Some species of algae contain as much as 50% vegetable oil. Algae have very high growth rates compared to plants normally used to produce vegetable oil. Potentially algae could produce much more oil per area of land than current farming methods. So producing vegetable oil this way should result in less deforestation and less competition for food production land. One expert wrote: "As demonstrated here, microalgal biodiesel is technically feasible. It is the only renewable biodiesel that can potentially completely displace liquid fuels derived from petroleum. Economics of producing microalgal biodiesel need to improve substantially to make it competitive with petrodiesel, but the level of improvement necessary appears to be attainable. "
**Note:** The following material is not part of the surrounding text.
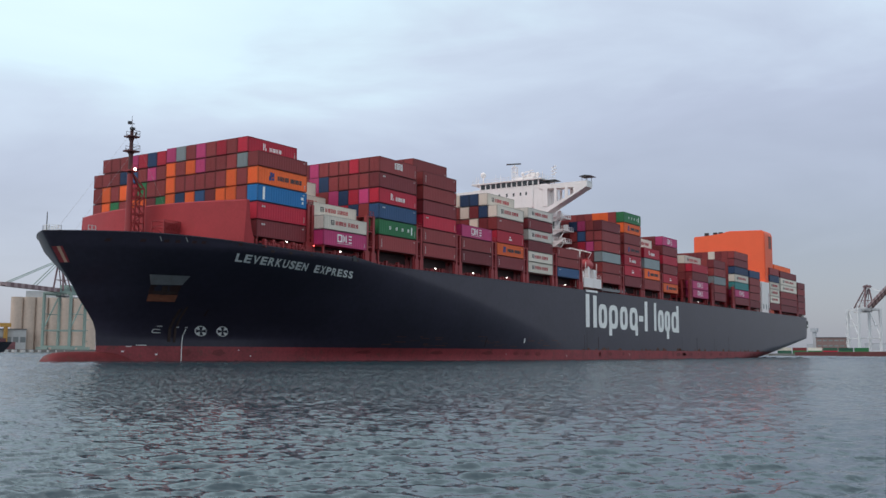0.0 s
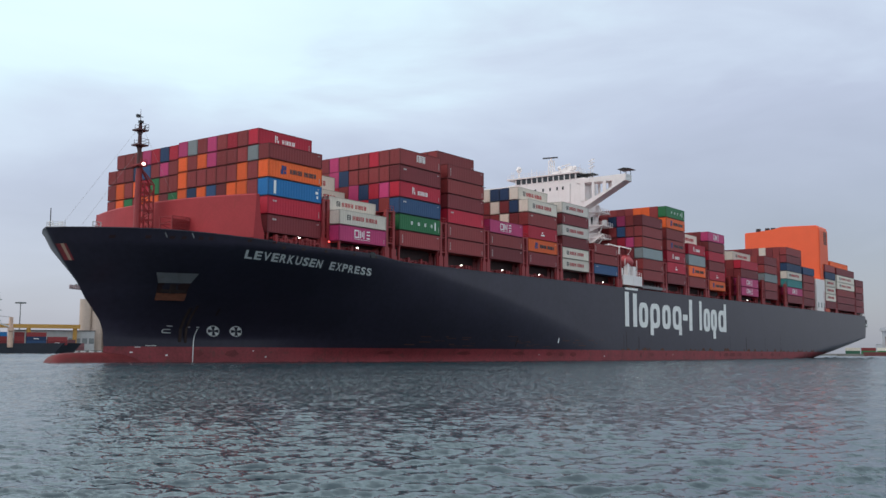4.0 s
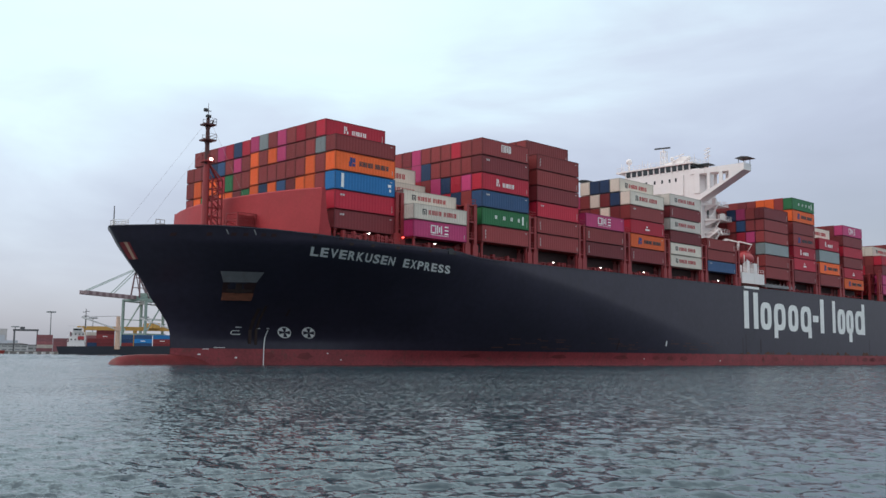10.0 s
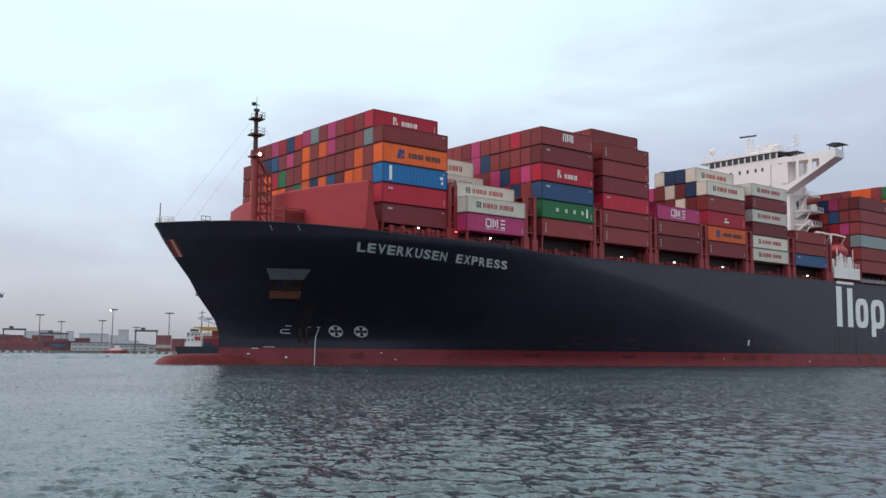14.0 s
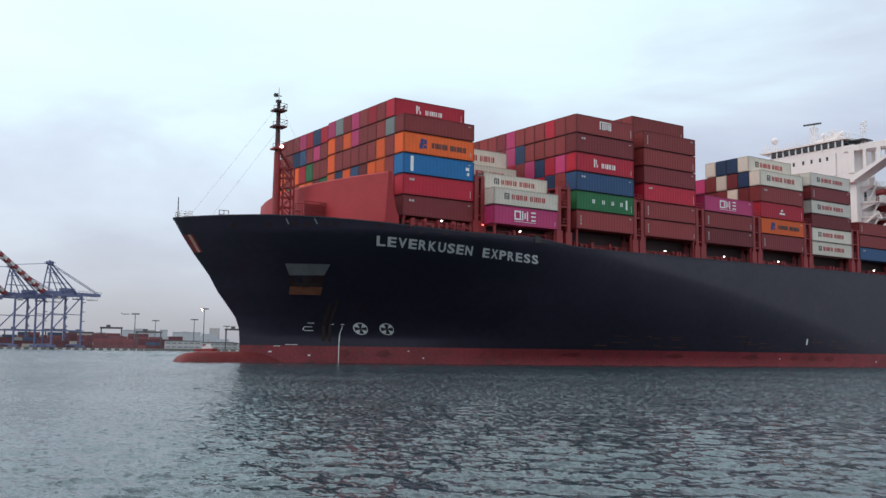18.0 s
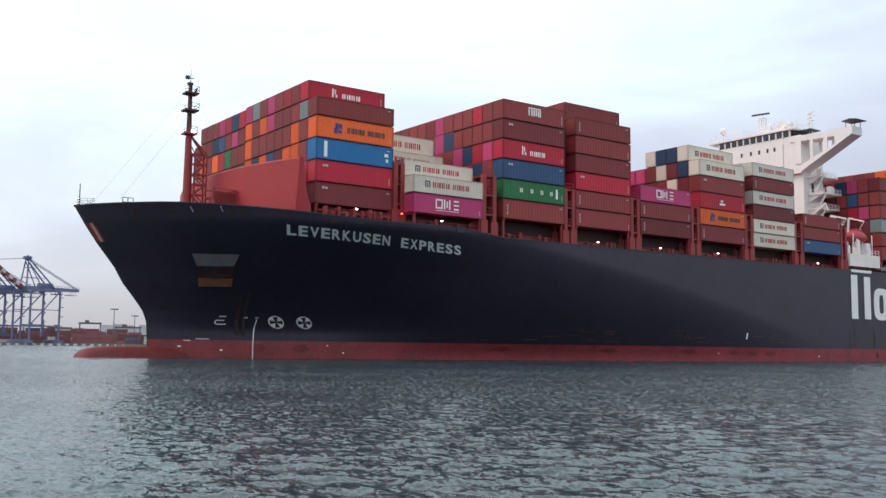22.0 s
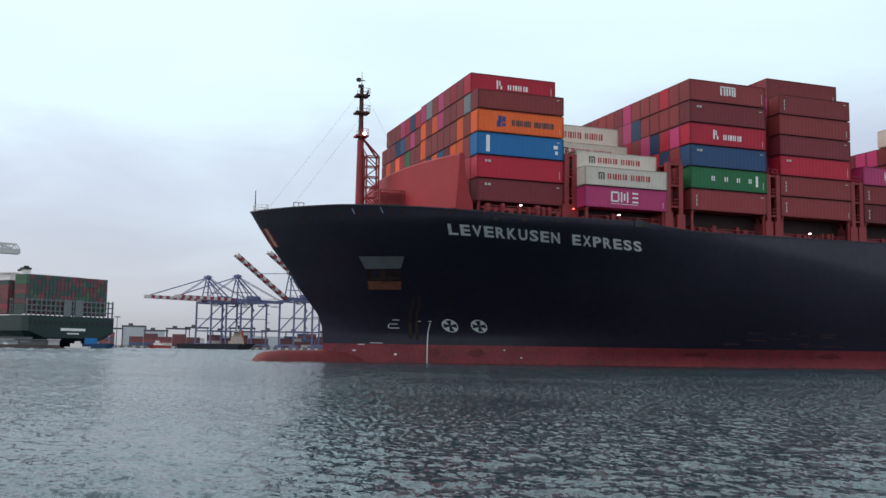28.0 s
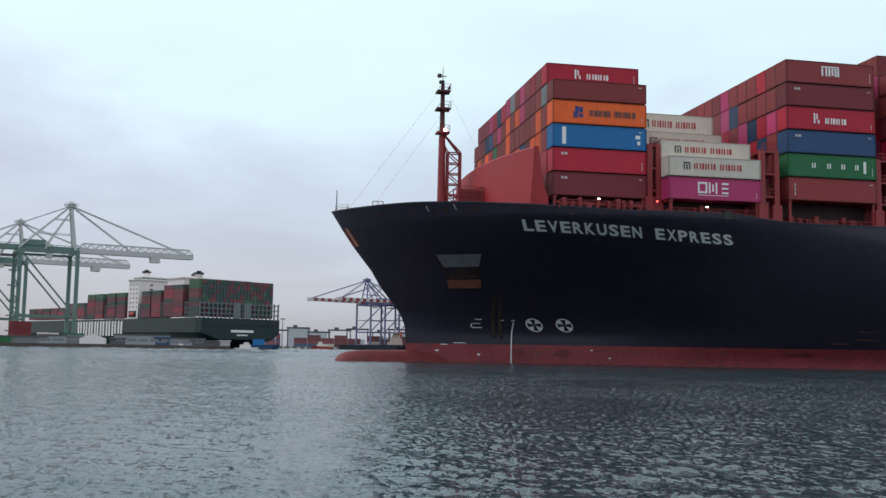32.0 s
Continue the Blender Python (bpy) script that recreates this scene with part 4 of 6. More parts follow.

Where there is existing electricity generation using fossil fuels, there is a source of sterile CO2. This makes algaculture much easier. To grow algae you need lots of CO2, but if you get it from air you will also get all kinds of other organisms, some of which eat algae. Getting CO2 from a smokestack works out really well. Governments trying to address the external costs of coal power plants may have a carbon tax or carbon credit that provides additional motivation to use CO2 from smokestacks. Several commercial pilot plants are under construction.
There is substantial research and development work in this area but as of 2007 there is no commercial vegetable oil produced from algae and used as biofuel. ExxonMobil is investing $600 million and estimates they are 5 to 10 years from significant production, but could invest billions in final development and commercialization. If and when the commercialization challenges are overcome, vegetable oil production could expand very rapidly.
In 2012 President Obama supported the idea of getting oil from algae.